Не смотря на такого странного и подозрительного незнакомца, Астон приводит его к себе в дом – Европу – со всем старо-европейским, либеральным хлебосольством. Астон нас не то чтобы полный идиот Достоевского – он просто человечен. Он дает Дэвису пару монет, предлагает обосноваться у него до того момента, как тот не сходит в Сидкап, ищет ему на помойке подходящую обувь. Дэвис очень разборчив в смысле обуви. В смысле рубашек, впрочем, тоже.
Дэвис. Да… что ж, я знаю такие рубашки, понимаешь? Такие рубашки – они зимой недолго держатся. То есть это я уж точно знаю. Нет, что мне нужно, так это такая рубашка с полосками, хорошая рубашка с полосками… сверху вниз. Вот что мне надо.
Астон простодушно предлагает Дэвису сторожить дом. (Нацизм по началу тоже рассматривался ведущими мировыми буржуазными державами как цепной пес против коммунизма).

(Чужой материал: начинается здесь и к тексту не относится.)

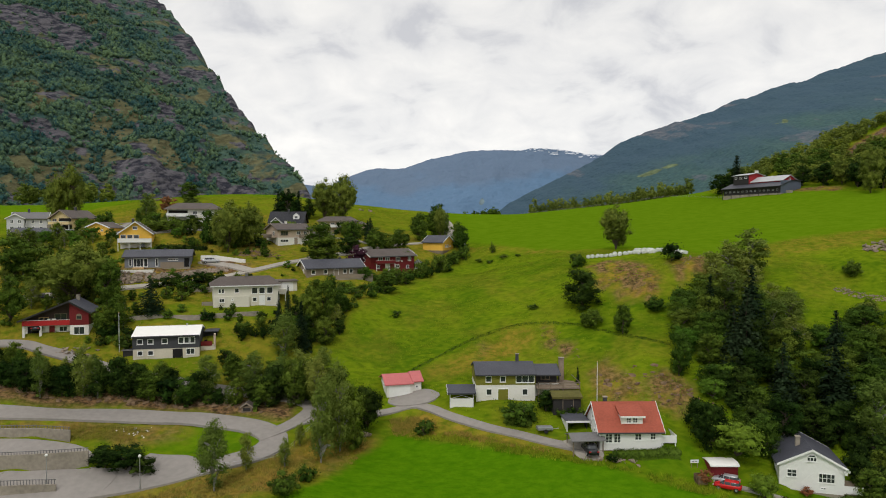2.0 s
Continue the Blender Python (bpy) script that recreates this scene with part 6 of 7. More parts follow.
wall_run("yard_wall", [(-60.6, 163.0), (-57.2, 163.6), (-53.4, 163.0), (-49.0, 161.2)], [28.0, 28.0, 27.5, 27.1], 0.3, M_RENDER, "white rendered wall round the bungalow's yard", 2.5)


def stone_mesh(seed, material=M_STONE):
    rng = np.random.default_rng(seed)
    bm = bmesh.new()
    bmesh.ops.create_icosphere(bm, subdivisions=1, radius=0.5)
    for v in bm.verts:
        v.co = Vector((v.co.x * 1.2, v.co.y * 0.9, v.co.z * 0.72)) * float(rng.uniform(0.75, 1.2))
    me = bpy.data.meshes.new("stone")
    bm.to_mesh(me)
    bm.free()
    me.materials.append(material)
    return me


STONES = [stone_mesh(k) for k in range(6)]
PALE = [stone_mesh(k + 40, M_RENDER) for k in range(6)]
EARTHY = [stone_mesh(k + 20, M_ROCK) for k in range(6)]


def stones_on(root, places, seed, name="stone", shapes=STONES):
    rng = random.Random(seed)
    for x, y, z, s in places:
        ob = new(name, shapes[rng.randrange(6)])
        ob.parent = root
        ob.matrix_basis = pose(x, y, z, rng.uniform(-25, 25), rng.uniform(-25, 25), rng.uniform(0, 360)) @ Matrix.Diagonal((s, s * rng.uniform(0.7, 1.1), s * rng.uniform(0.6, 0.95), 1))


def stone_bank():
    """The dry-laid boulder bank below the bungalow."""
    root = thing("stone_bank", 0, 0, 0, 0, "bank of dry-laid grey boulders below the bungalow", "stone wall")
    rng = random.Random(5)
    low = smooth_line([(-75, 144.6), (-70, 146.4), (-64, 148.8), (-57, 151.4), (-51, 155.4)], 0.8)
    top = smooth_line([(-77, 150.4), (-71, 151.4), (-64, 153), (-57, 156), (-51.5, 159)], 0.8)
    places = []
    for r in range(8):
        v = r / 7
        for k in range(37):
            s = (k + rng.uniform(0, 0.9)) / 37
            a, b = low[int(s * (len(low) - 1))], top[int(s * (len(top) - 1))]
            x, y = a[0] * (1 - v) + b[0] * v, a[1] * (1 - v) + b[1] * v
            places.append((x, y, ground_z(x, y) + 0.12, rng.uniform(0.6, 1.45)))
    stones_on(root, places[:296], 6)


stone_bank()


def stone_heap(outline, count, low, high, seed, label, material=None):
    root = thing("stone_heap", 0, 0, 0, 0, label, "stones", "stone heaps")
    rng = random.Random(seed)
    xs, ys = [p[0] for p in outline], [p[1] for p in outline]
    places = []
    while len(places) < count:
        x, y = rng.uniform(min(xs), max(xs)), rng.uniform(min(ys), max(ys))
        if bool(inside(outline, np.array([x]), np.array([y]))[0]):
            s = rng.uniform(low, high)
            places.append((x, y, ground_z(x, y) + (-0.1 if material is M_ROCK else 0.12) * s, s))
    stones_on(root, places, seed, shapes={M_ROCK: EARTHY, M_RENDER: PALE}.get(material, STONES))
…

Но потом, как мы знаем из мировой истории, сторожевой пес стал наглеть, стал лаять на хозяина, а потом и вовсе сбесился, и сорвался с цепи.
Вот и Дэвис забыл, кто его пустил в этот большой дом. Он имеет наглость вытаскивать нож и грозить отправить хозяина в сумасшедший дом – ведь тот сам простодушно рассказал всю эту историю про психушку и докторов с проводами.
Разумеется, Дэвис не обнаглел бы до такой степени, сидел бы себе и ворчал по поводу обуви, которую ему приносит с улицы Астон, пытался бы поменяться кроватями, клянчил мелочь, если бы не брат Астона – Микки – хозяин дома, большая, надо сказать язва и, вообще, сатирик по призванию.